My son made me a mixtape. Caught me completely by surprise, and I was oddly moved. How cool that he wanted to share these songs with me.
My son is 14, and we're good. We talk. I know enough not to press him about girls or his plans for the Homecoming Dance. Our conversations tend to go smoother when we stick to baseball, movies, television, and music. I do often wonder if we should be more engaged in dialogues about Big Issues and Life Lessons, but if he wants to talk about why Scrubs has gotten so bad, I'm good to go.
So I listened to the mixtape, and liked most of it (How about those Arctic Monkeys?) And then, track nine brought me up short: "King of Pain" by the Police. Where did that come from? He's a good student and active socially. Was this the dreaded cry for help psychologists always warn parents about? I went on the Internet to check out the lyrics to the other songs.
From "Imotosis": "We are all basically alone."
From "Bowl of Oranges": "Everyone is alone."
From "Call Me": "They call me big, black and sexy."
As my son is an Irish/Russian mix, that one's just a catchy tune, but still. ...
At parent orientation for incoming high school freshman, the principal encouraged us to get involved with our kids, to ask questions. So I sat my son down and, bracing myself, asked about the mixtape.

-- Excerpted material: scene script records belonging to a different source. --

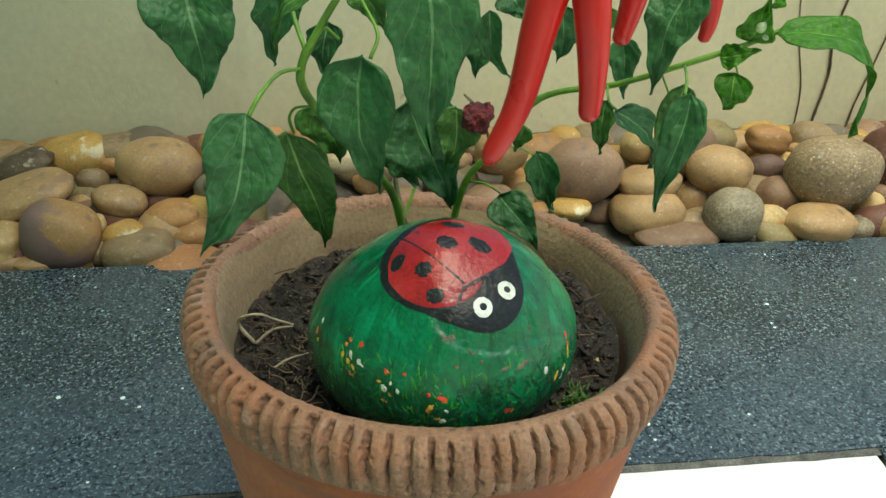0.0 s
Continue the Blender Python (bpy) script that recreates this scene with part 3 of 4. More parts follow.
pebble((0.5523, 1.0234, 0.0345), (0.0243, 0.0182, 0.0185), 0, stone_plum, 'dark plum pebble', 2.2, 0.05)
pebble((0.5515, 0.9786, 0.0182), (0.0319, 0.0239, 0.0245), -15, stone_mauve, 'mauve-brown pebble', 2.3, 0.06)
pebble((0.5744, 0.9226, 0.0113), (0.0418, 0.0313, 0.0213), -4, stone_tan, 'smooth bean-shaped tan pebble', 2.4, 0.06)
pebble((0.7034, 1.001, 0.0497), (0.0347, 0.0387, 0.0430), 0, stone_brown, 'dark purple-red rough stone', 2.3, 0.12)
pebble((0.6857, 0.973, 0.0156), (0.0221, 0.0177, 0.0197), 0, stone_mauve, 'small mauve-brown pebble', 2.3, 0.08)
pebble((0.6747, 0.9282, 0.0002), (0.0248, 0.0186, 0.0184), 0, stone_tan, 'squarish cream-tan pebble', 3.0, 0.06)
pebble((0.6601, 0.9618, 0.0074), (0.0115, 0.0206, 0.0228), -10, stone_cream, 'narrow cream pebble standing upright', 2.3, 0.08)
pebble((0.6354, 0.9338, -0.0061), (0.0217, 0.0163, 0.0169), 0, stone_granite, 'grey speckled pebble', 2.3, 0.08)
pebble((0.4414, 0.9898, 0.0098), (0.0214, 0.0229, 0.0255), 0, stone_tan, 'tan-brown pebble in the shade of larger ones', 2.3, 0.08)
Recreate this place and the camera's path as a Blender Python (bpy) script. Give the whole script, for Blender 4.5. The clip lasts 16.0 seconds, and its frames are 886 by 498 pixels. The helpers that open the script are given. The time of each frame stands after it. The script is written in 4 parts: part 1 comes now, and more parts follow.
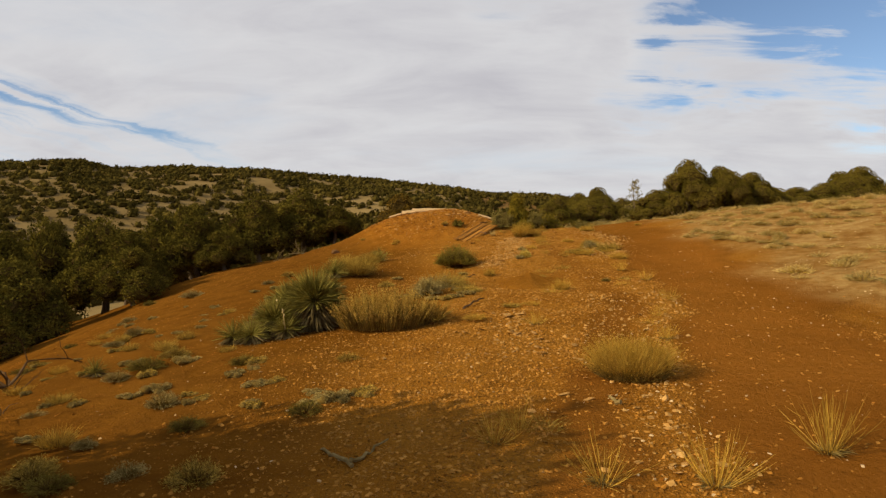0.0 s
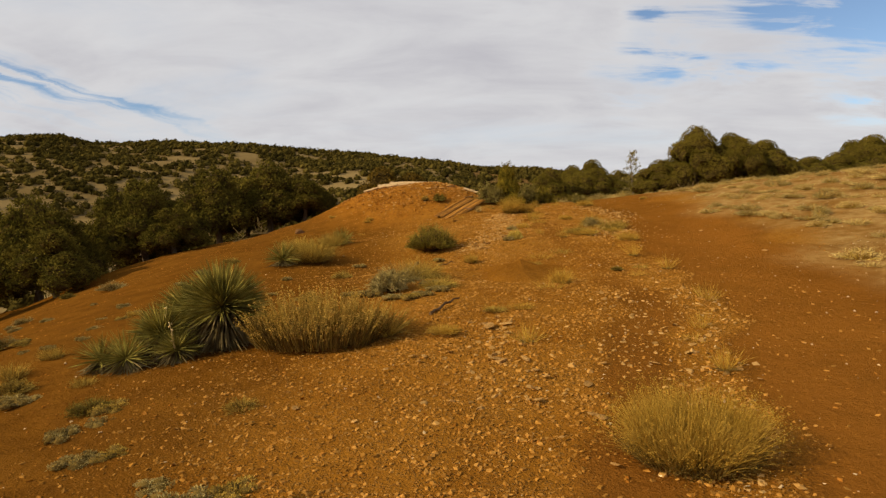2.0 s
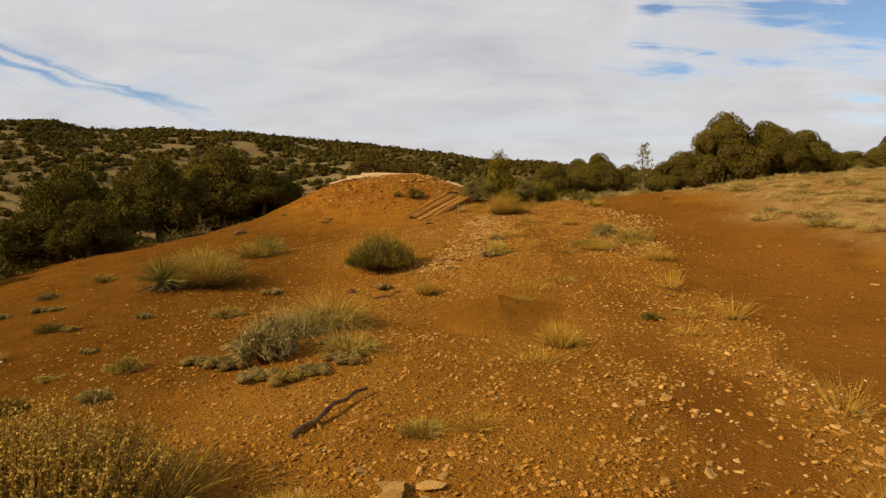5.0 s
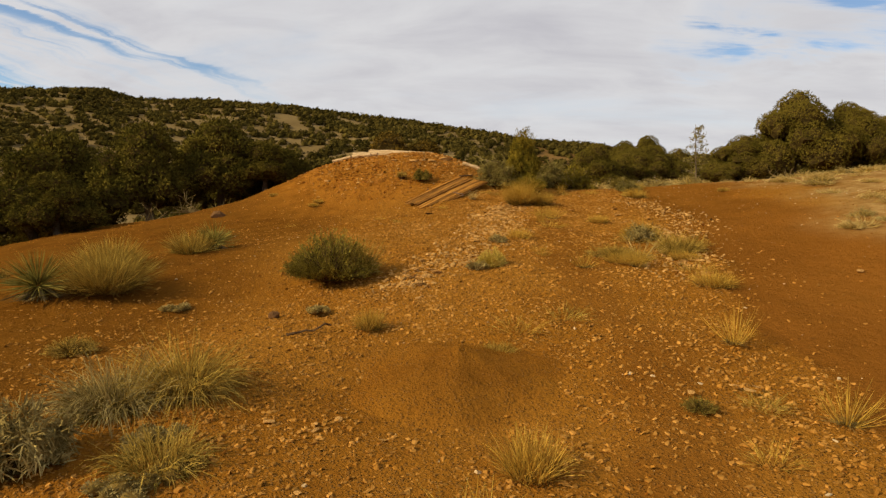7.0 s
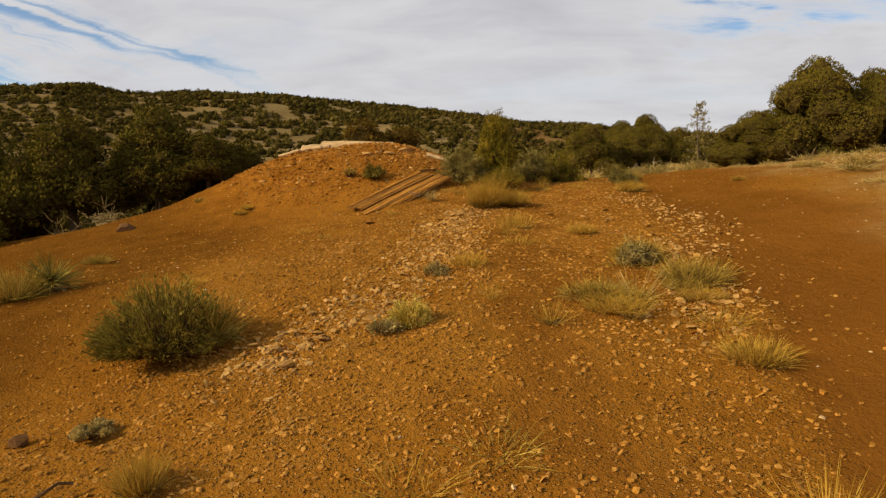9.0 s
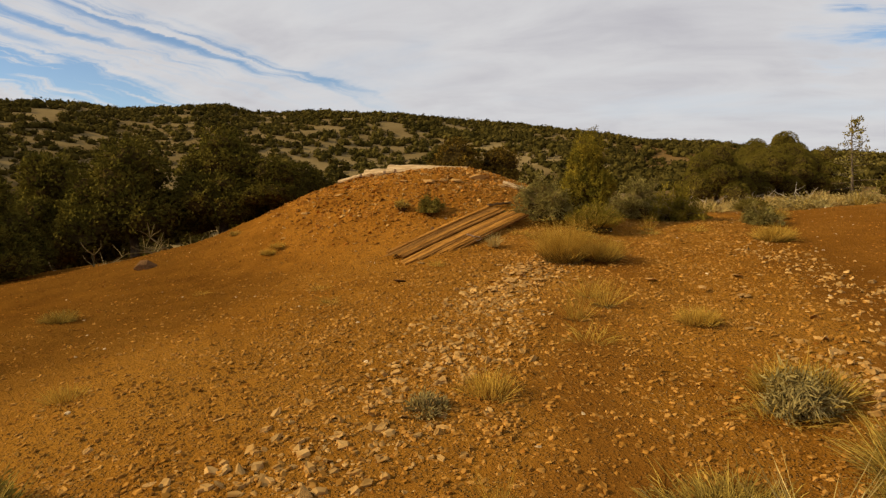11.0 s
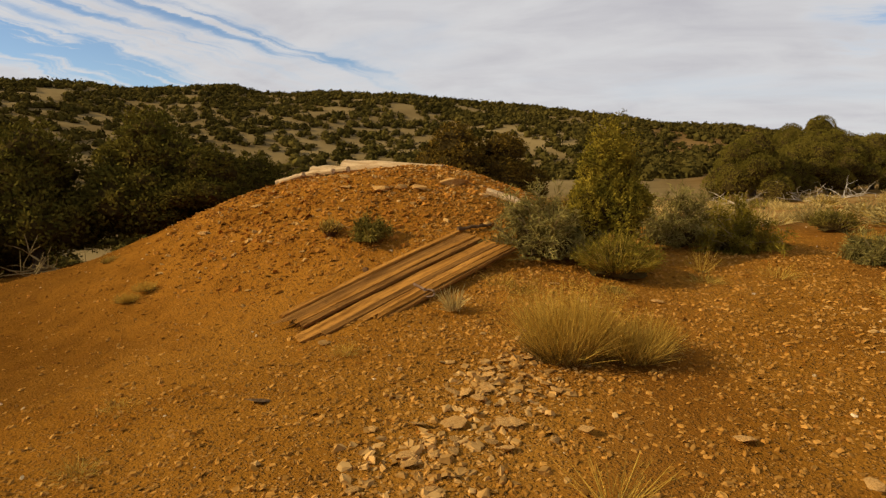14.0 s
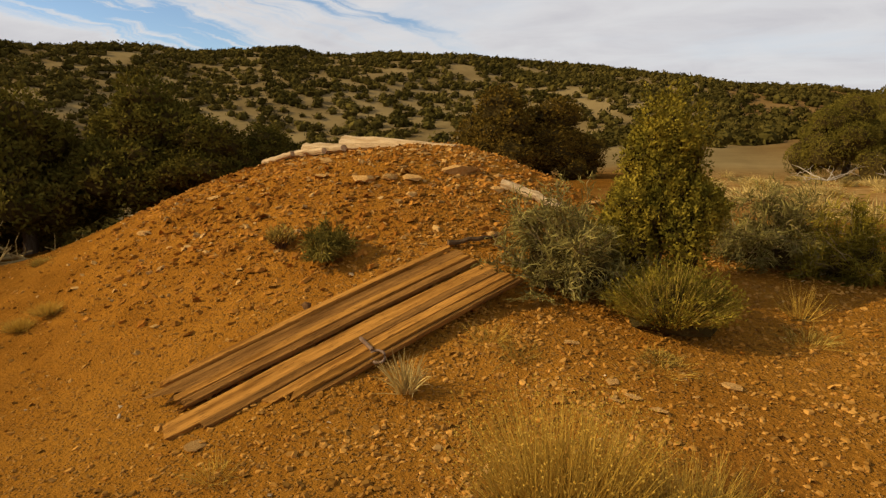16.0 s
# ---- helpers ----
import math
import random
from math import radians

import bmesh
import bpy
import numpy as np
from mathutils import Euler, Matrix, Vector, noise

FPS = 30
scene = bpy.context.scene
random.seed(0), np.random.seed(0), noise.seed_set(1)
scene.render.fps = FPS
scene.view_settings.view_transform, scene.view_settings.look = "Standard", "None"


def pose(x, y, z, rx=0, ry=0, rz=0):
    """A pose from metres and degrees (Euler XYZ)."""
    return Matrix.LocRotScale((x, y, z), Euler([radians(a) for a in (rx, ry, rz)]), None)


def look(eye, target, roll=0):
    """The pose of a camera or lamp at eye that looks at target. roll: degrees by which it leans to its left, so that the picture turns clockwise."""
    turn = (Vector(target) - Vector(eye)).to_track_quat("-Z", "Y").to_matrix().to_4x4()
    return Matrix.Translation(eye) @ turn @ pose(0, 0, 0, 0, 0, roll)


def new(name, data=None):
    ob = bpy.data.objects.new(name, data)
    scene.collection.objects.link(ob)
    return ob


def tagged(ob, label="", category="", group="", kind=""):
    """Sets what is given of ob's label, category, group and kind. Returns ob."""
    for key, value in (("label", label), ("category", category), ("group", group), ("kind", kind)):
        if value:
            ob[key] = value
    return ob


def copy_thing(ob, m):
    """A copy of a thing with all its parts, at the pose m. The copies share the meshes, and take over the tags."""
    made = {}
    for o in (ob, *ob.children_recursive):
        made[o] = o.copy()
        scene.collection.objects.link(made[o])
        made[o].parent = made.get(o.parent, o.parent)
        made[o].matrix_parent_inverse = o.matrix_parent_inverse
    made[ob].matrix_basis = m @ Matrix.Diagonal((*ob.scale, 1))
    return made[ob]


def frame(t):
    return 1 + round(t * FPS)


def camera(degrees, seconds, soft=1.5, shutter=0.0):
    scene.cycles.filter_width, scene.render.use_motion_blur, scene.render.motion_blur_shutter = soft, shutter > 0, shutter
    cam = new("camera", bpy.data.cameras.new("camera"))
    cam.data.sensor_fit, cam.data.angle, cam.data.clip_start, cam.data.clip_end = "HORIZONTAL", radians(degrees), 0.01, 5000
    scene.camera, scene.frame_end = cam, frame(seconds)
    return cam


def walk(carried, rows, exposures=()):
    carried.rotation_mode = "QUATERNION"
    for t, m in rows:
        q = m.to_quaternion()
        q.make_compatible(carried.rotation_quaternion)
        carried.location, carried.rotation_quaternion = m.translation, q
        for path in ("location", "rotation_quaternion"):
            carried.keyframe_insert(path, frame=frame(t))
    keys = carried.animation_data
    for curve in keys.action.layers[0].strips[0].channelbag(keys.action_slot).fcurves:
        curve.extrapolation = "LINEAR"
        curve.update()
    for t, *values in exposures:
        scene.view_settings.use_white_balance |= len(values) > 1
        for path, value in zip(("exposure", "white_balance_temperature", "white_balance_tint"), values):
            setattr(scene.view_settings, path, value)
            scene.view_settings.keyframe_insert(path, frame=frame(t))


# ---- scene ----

He fixed me with that "you are so lame" death stare I'm prone to get nowadays whenever I tell him a joke that once upon a time would have killed, but now he's 14. He replied, trying to tamp down his annoyance, that he likes these songs and thought I might like them, too. I retreated, admonished, but heartened. It's comforting to know that, sometimes, a mixtape is just a mixtape.